◆ What the task asks:
Nothing should be output except the lines from the one containing "keys = carried.animation_data" through the one containing "scene.view_settings.keyframe_insert(path, frame=frame(t))", both ends included, each repeated exactly.

◆ Provided material:
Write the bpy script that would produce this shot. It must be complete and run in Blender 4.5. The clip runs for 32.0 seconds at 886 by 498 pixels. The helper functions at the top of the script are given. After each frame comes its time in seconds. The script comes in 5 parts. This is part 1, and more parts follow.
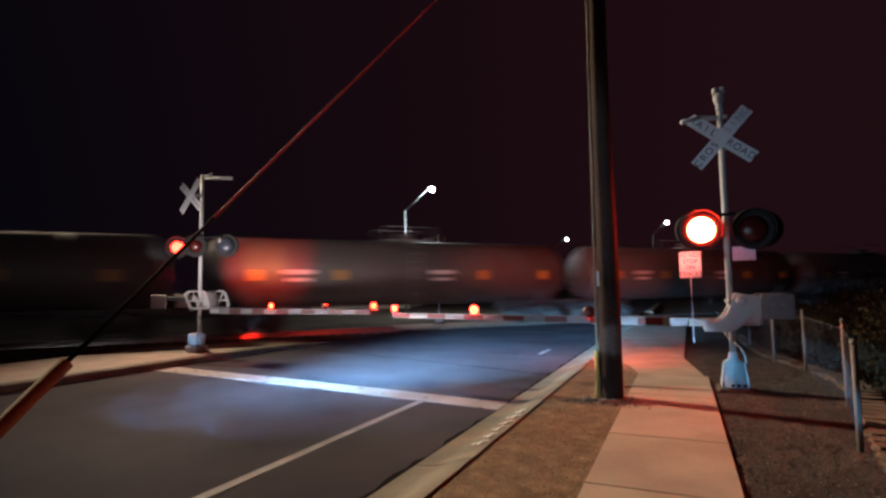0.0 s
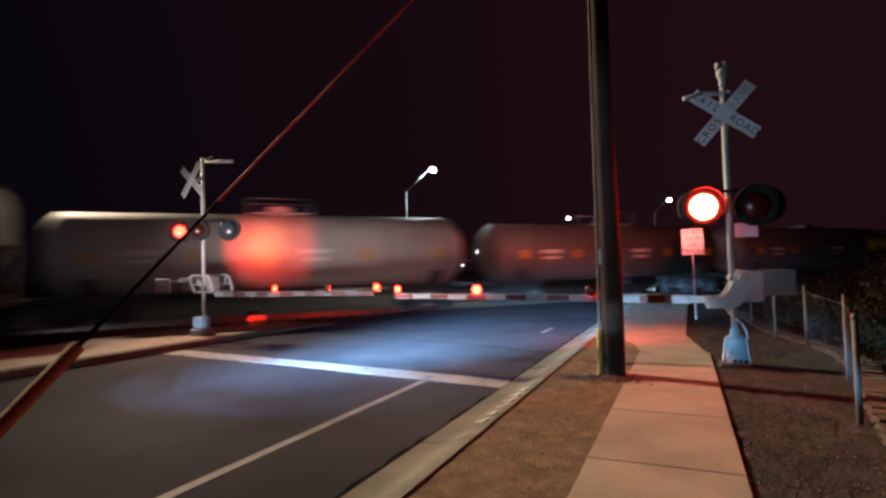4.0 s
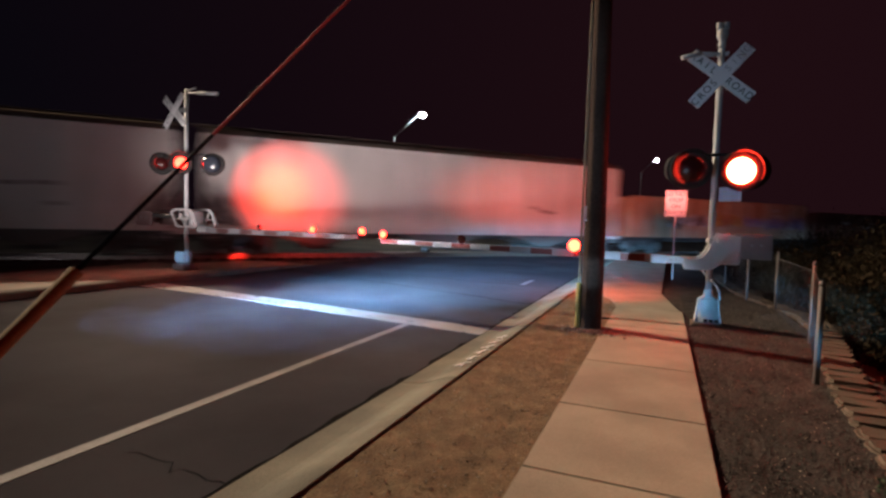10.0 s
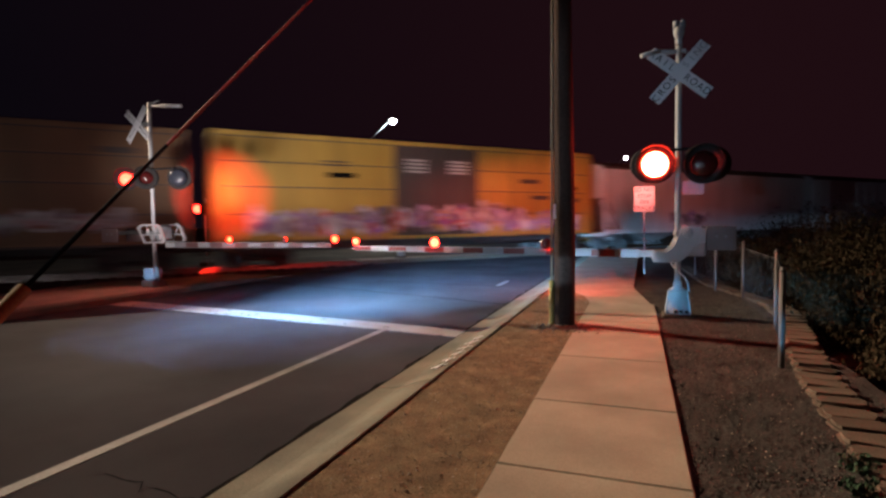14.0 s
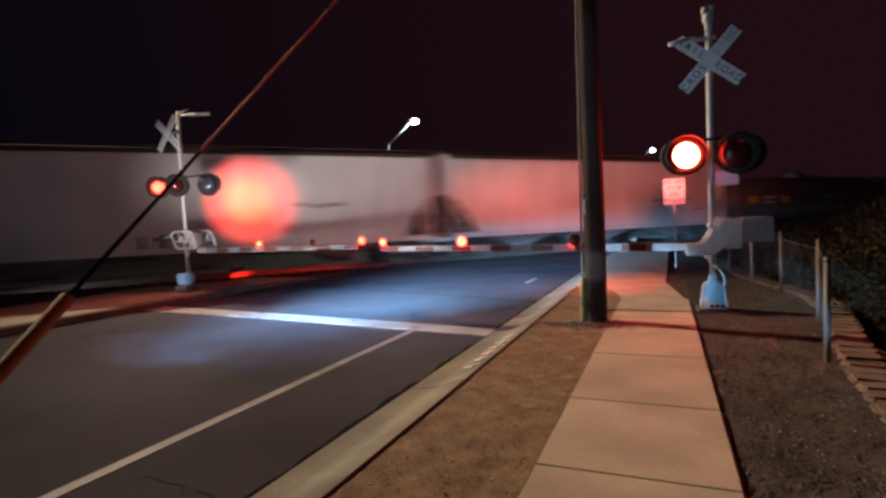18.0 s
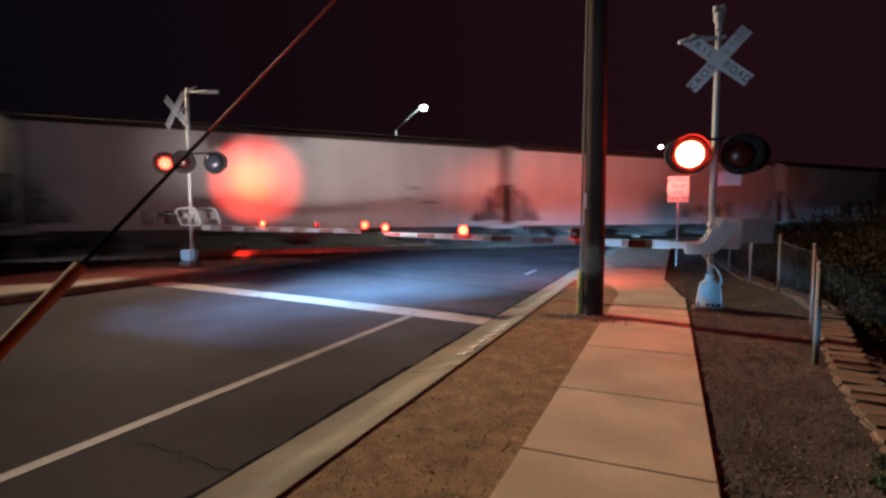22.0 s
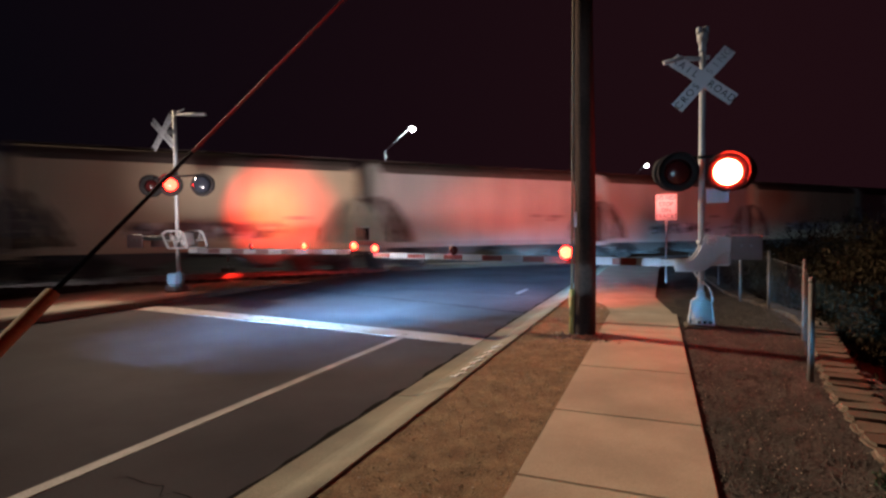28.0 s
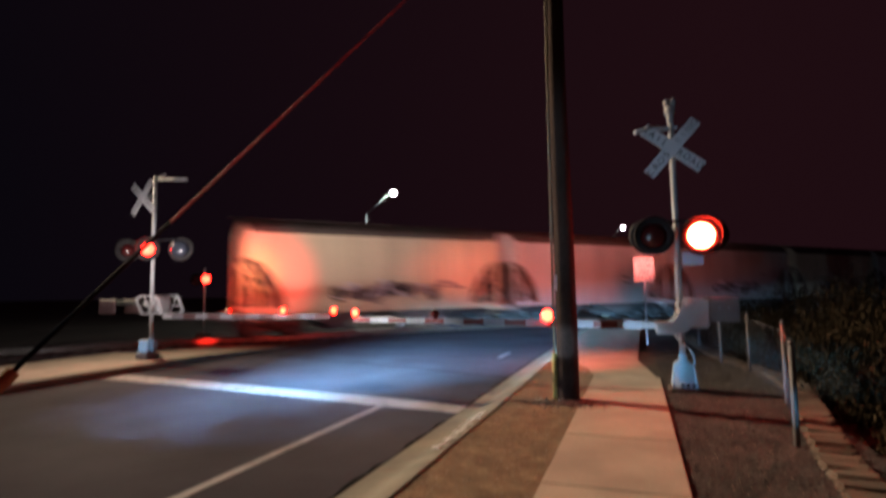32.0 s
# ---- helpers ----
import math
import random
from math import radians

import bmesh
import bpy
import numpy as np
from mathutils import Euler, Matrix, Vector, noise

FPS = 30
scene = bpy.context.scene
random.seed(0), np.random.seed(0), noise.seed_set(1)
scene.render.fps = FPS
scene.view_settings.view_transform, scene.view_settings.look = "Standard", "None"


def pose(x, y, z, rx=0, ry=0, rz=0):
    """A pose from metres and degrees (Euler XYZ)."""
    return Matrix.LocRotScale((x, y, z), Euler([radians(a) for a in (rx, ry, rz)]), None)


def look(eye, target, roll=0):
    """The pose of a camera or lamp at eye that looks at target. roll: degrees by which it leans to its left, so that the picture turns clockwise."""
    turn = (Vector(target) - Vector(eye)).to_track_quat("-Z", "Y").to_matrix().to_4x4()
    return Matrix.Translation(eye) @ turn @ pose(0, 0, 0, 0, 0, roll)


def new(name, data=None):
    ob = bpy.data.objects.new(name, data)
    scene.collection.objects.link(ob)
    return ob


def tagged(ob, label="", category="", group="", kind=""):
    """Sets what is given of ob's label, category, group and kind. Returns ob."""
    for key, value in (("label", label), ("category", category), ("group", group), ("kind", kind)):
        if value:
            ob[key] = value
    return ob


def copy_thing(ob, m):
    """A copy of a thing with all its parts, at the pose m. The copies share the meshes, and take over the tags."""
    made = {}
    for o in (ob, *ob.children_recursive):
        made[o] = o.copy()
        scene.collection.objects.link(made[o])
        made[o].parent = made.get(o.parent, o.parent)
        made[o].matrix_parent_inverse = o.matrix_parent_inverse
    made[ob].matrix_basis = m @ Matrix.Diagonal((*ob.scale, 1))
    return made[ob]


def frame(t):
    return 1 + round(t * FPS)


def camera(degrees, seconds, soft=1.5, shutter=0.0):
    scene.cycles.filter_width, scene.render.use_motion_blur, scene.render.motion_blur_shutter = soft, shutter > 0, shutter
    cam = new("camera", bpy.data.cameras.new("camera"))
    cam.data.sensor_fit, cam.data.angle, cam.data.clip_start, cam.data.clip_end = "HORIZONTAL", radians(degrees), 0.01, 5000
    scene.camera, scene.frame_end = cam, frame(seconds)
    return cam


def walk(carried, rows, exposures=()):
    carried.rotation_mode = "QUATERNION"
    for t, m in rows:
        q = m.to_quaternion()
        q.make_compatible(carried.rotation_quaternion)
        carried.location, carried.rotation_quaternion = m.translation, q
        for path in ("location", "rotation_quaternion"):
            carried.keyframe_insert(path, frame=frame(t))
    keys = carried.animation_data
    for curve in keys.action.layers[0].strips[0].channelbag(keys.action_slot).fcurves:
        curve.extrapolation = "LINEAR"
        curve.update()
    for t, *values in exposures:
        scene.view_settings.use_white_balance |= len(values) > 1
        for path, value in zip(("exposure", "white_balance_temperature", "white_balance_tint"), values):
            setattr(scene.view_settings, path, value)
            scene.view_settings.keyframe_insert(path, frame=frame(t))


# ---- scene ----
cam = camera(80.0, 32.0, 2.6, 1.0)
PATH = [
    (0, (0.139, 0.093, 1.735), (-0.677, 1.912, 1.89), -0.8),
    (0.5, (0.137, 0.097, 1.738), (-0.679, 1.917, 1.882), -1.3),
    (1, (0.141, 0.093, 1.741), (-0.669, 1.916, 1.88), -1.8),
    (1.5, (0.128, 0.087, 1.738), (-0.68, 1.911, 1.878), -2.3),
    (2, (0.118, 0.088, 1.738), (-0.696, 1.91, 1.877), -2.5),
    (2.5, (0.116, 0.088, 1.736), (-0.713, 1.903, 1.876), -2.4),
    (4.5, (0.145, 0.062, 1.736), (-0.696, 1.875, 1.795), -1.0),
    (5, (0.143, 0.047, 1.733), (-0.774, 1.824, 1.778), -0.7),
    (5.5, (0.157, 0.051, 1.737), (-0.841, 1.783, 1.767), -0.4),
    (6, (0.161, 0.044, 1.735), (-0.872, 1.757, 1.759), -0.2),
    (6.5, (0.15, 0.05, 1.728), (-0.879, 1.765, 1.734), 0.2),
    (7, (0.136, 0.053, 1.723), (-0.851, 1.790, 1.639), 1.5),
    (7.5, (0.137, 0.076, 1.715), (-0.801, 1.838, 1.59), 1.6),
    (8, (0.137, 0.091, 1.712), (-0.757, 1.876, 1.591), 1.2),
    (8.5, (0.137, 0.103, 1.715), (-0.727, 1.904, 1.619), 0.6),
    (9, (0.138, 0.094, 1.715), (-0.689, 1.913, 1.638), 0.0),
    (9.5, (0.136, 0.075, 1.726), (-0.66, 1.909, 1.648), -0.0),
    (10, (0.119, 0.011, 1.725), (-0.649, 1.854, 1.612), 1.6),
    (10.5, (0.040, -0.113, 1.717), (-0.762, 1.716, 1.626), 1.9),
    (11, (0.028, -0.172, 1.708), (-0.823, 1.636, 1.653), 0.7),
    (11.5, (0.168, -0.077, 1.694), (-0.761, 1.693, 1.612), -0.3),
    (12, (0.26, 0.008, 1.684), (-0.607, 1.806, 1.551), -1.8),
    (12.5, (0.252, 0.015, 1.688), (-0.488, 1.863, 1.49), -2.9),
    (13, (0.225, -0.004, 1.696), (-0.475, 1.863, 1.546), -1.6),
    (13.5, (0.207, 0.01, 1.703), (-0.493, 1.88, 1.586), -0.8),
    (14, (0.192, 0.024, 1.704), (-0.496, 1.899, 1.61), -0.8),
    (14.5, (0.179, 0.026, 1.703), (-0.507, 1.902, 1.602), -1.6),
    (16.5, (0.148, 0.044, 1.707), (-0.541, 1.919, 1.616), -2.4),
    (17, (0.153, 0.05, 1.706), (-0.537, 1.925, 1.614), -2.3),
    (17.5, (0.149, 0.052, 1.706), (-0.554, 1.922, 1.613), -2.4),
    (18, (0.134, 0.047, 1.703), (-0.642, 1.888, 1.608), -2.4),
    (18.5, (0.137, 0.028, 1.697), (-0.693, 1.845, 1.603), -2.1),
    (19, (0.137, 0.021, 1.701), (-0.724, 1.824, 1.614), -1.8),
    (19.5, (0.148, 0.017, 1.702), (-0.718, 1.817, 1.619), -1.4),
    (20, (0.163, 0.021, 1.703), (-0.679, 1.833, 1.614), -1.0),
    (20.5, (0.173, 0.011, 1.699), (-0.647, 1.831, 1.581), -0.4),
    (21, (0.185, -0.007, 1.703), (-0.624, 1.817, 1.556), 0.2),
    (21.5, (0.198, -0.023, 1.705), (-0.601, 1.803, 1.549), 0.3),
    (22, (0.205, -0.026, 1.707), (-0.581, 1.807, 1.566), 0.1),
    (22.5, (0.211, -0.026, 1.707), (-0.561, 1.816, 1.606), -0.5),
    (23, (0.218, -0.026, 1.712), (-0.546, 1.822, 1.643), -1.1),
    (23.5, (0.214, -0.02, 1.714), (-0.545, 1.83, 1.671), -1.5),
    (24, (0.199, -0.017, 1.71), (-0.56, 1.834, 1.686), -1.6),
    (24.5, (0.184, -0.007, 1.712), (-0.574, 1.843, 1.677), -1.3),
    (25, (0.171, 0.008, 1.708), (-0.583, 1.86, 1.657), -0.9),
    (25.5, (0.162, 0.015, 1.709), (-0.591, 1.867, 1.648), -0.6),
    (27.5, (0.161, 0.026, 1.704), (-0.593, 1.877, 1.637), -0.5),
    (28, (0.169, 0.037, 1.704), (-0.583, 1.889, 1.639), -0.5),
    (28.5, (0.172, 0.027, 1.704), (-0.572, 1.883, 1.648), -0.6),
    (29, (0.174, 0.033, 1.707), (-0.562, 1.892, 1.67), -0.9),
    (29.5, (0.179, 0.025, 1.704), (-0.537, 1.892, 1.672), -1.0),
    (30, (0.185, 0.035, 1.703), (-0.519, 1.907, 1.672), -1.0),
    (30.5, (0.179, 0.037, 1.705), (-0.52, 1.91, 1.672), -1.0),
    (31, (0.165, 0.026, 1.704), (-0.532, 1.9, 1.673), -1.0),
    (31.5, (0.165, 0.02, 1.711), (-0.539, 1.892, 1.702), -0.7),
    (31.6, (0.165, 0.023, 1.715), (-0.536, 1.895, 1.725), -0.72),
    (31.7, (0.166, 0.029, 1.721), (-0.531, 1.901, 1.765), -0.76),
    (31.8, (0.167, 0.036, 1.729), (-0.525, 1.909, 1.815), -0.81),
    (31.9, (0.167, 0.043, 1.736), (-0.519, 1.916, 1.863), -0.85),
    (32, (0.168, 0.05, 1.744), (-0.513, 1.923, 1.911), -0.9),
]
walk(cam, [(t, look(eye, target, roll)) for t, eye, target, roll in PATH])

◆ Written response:
    keys = carried.animation_data
    for curve in keys.action.layers[0].strips[0].channelbag(keys.action_slot).fcurves:
        curve.extrapolation = "LINEAR"
        curve.update()
    for t, *values in exposures:
        scene.view_settings.use_white_balance |= len(values) > 1
        for path, value in zip(("exposure", "white_balance_temperature", "white_balance_tint"), values):
            setattr(scene.view_settings, path, value)
            scene.view_settings.keyframe_insert(path, frame=frame(t))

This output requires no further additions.